SI 204 Spring 2017 / Labs


Lab 08: Sorting PCAPs

(Credit to Gavin Taylor for the original version of this lab.)

1 Packet Capture

You may or may not be familiar with the concept of packet capture, in which a network analyst collects data on the packets being transmitted across a network, so that he or she can analyze this dataset for interesting or alarming features.

First download these files, which contain simulated packet capture sessions. (You can uncompress by running tar xzvf pcaps.tgz after downloading.)

Each file starts with an integer giving the number of connections logged in that file.

Each connection observed is given a unique numerical ID, a time in seconds after the capture began that the connection began, the IP of the source, the IP of the destination, the type of protocol used, and the size, in bytes, of the communication. These values, in that order, correspond to the columns in the file.

This is a sorting lab. Get out that selection sort code (or your favorite illustrative video).

2 Part 1

Write a program called large.c which asks the user for the filename of a packet capture file like the ones given to you, and then prints out the sizes of the ten largest connections in the file, in bytes.

roche@ubuntu$ ./large
What file? pcap.txt
49997
49986
49985
49980
49977
49973
49970
49968
49965
49959

You should do this by creating an array of all of the connection sizes (last column of each row), and then sorting it, largest to smallest, before printing out the first ten elements of the now-sorted array.

Then write a program called small.c which prints out the sizes of the ten smallest connections in the file.

You must use selection sort as we have implemented it in class, with a before function. large.c and small.c may differ by only one character!

3 Part 2

Write a program called distinct.c that prompts the user for a file, reads in this file, and outputs the number of distinct protocols observed in the PCAP session. To do this, make an array of the protocols (strings), sort them, and then iterate through, counting the number of different ones seen (see how the fact that they’re sorted is helpful?).

roche@ubuntu$ ./distinct
Which file? smallPcap.txt
10

4 Part 3 (going further)

Now, we want to know which source IPs are transferring the most total data. Write a program called hogs.c that prompts for a pcap file and reports the 10 IP addresses that used the most total data in all of their connections.

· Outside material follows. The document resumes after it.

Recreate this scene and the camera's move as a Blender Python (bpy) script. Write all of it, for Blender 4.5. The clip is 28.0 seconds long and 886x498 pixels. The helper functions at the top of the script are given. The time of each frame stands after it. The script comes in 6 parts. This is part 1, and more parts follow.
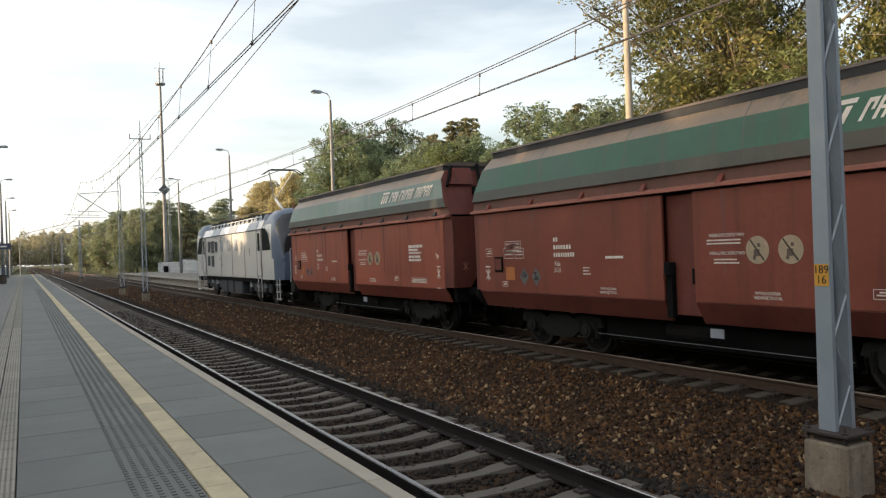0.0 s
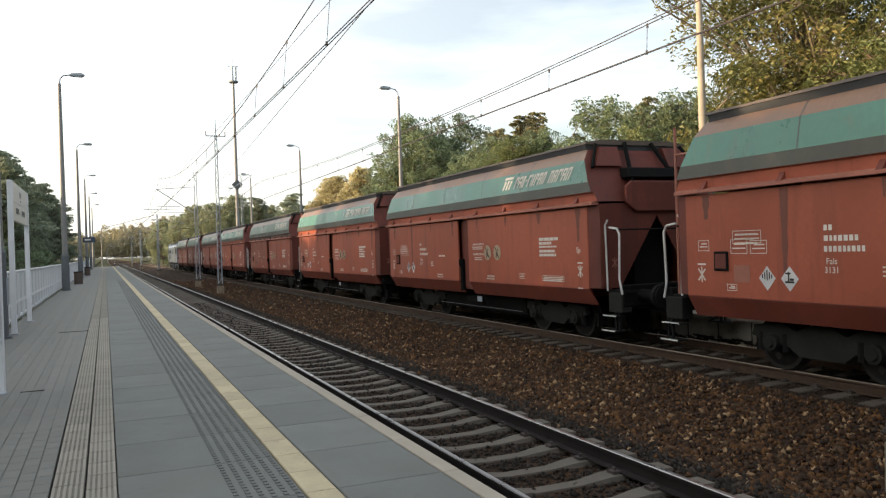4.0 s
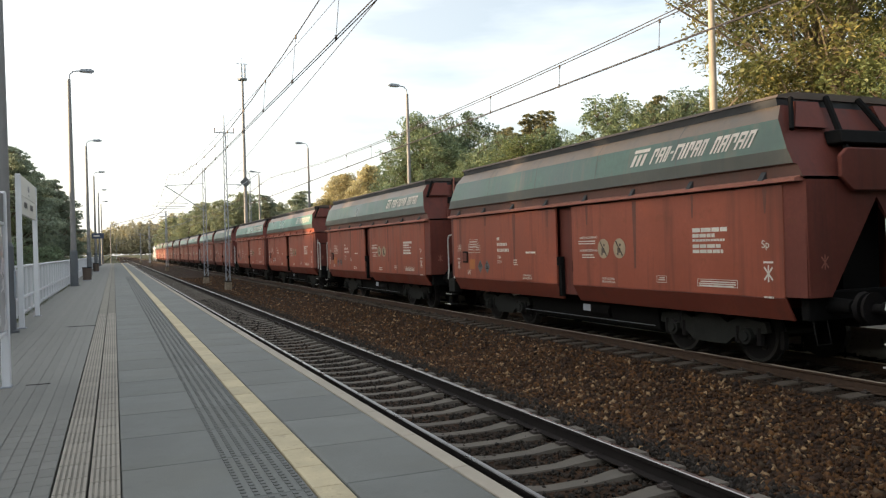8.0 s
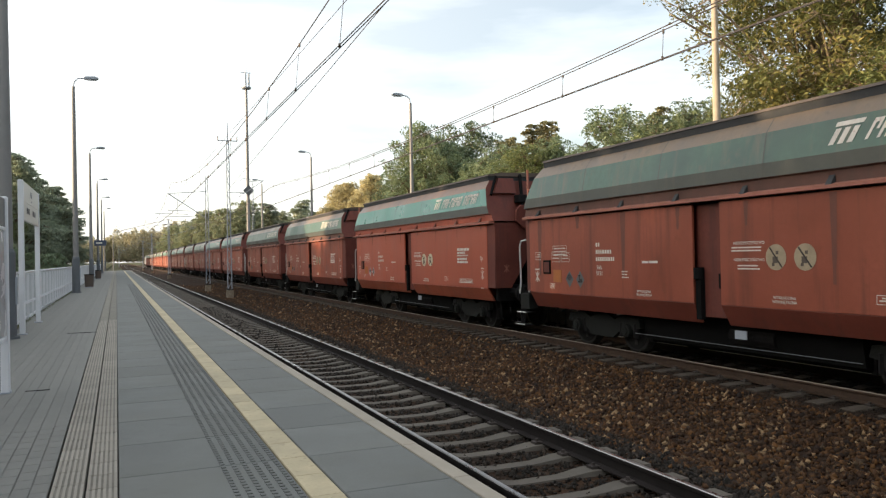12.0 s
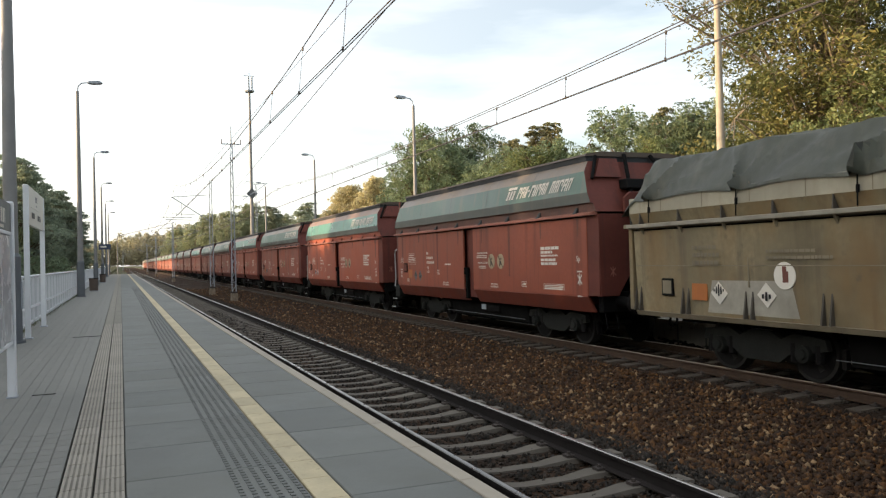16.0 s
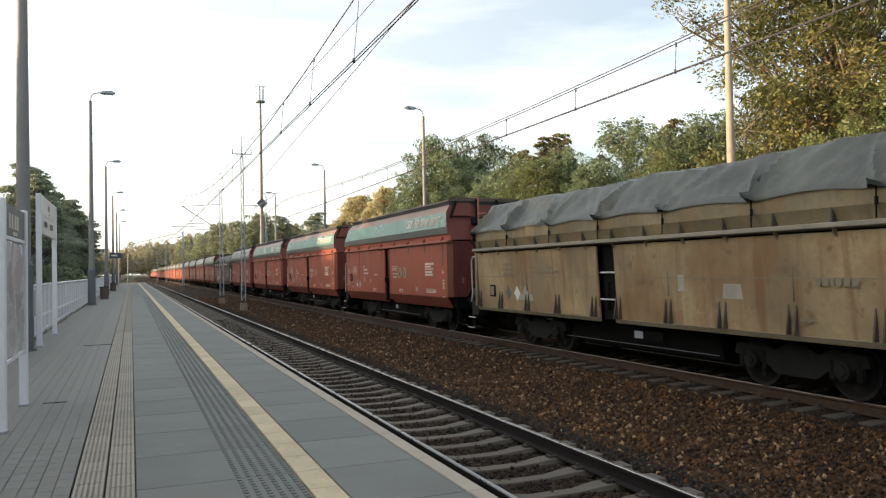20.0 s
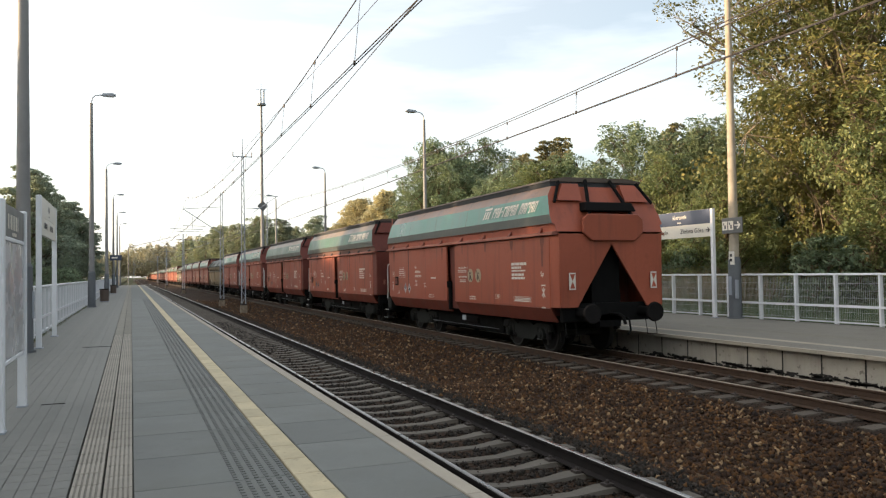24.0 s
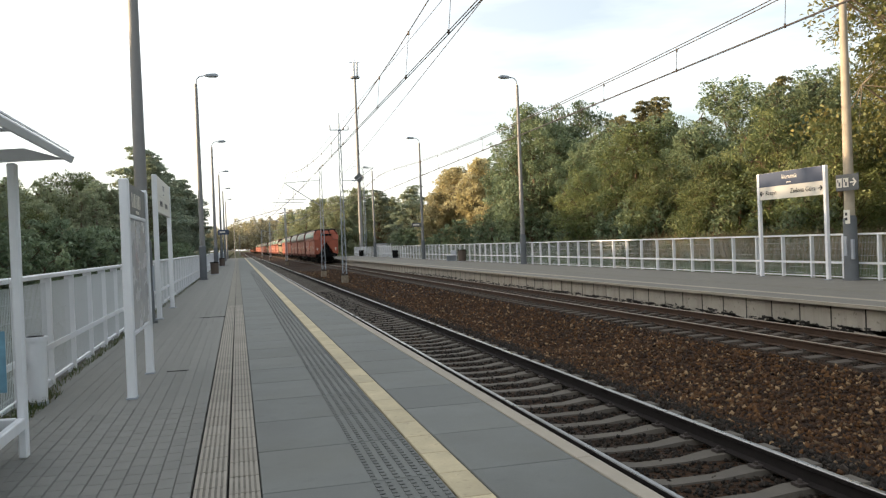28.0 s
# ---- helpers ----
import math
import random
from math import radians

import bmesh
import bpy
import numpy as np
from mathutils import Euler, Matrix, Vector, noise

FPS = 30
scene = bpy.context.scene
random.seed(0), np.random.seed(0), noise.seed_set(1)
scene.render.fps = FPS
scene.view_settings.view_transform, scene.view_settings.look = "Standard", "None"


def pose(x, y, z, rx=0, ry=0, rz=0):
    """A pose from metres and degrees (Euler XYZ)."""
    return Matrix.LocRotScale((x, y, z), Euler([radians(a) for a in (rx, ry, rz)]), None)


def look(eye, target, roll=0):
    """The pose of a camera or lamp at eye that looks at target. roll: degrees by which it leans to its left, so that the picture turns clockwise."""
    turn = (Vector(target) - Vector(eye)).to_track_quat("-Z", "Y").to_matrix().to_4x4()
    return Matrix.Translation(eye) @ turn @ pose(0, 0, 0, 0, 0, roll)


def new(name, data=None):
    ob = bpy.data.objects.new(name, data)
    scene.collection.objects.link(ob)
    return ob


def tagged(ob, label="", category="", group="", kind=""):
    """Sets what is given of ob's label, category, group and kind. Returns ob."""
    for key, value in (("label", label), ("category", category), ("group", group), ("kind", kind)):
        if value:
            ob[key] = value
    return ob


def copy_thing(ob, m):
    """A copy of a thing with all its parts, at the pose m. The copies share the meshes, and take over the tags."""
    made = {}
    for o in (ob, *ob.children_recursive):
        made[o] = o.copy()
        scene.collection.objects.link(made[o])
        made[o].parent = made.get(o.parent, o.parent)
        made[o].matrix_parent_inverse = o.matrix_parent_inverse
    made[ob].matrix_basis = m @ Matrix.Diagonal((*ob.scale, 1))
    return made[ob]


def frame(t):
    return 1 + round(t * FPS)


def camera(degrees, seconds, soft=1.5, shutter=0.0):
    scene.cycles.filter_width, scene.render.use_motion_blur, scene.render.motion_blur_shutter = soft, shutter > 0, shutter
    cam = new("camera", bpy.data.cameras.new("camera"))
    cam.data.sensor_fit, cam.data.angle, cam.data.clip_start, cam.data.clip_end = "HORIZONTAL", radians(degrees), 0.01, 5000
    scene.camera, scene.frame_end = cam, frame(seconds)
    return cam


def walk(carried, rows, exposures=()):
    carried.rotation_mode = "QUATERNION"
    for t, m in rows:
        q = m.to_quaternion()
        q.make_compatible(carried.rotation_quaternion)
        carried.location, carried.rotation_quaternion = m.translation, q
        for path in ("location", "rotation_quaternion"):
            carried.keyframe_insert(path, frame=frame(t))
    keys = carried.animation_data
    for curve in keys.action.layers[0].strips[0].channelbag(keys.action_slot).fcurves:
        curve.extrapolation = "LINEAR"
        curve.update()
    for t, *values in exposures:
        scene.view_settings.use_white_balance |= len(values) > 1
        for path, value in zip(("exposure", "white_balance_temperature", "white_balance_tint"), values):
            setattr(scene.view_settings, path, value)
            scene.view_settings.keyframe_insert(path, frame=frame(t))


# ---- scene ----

The best way to do this is in multiple steps:

  1. Store the source IP addresses and connection sizes from each row. You could either store these as two separate arrays (easier to setup, but makes sorting them together more challenging), or store them as as a single array of structs if you’ve looked ahead to Unit 8.

  2. Sort by IP addresses first, so you get all the same IP addresses together in the list. Now make a new array (or pair of arrays) where you add up all the connection sizes for a single IP address.

  3. Once you have the array(s) with the total sizes for each IP, now sort that according to the connection sizes, largest first.

Your program should print out the 10 IP addresses with the largest combined connection size.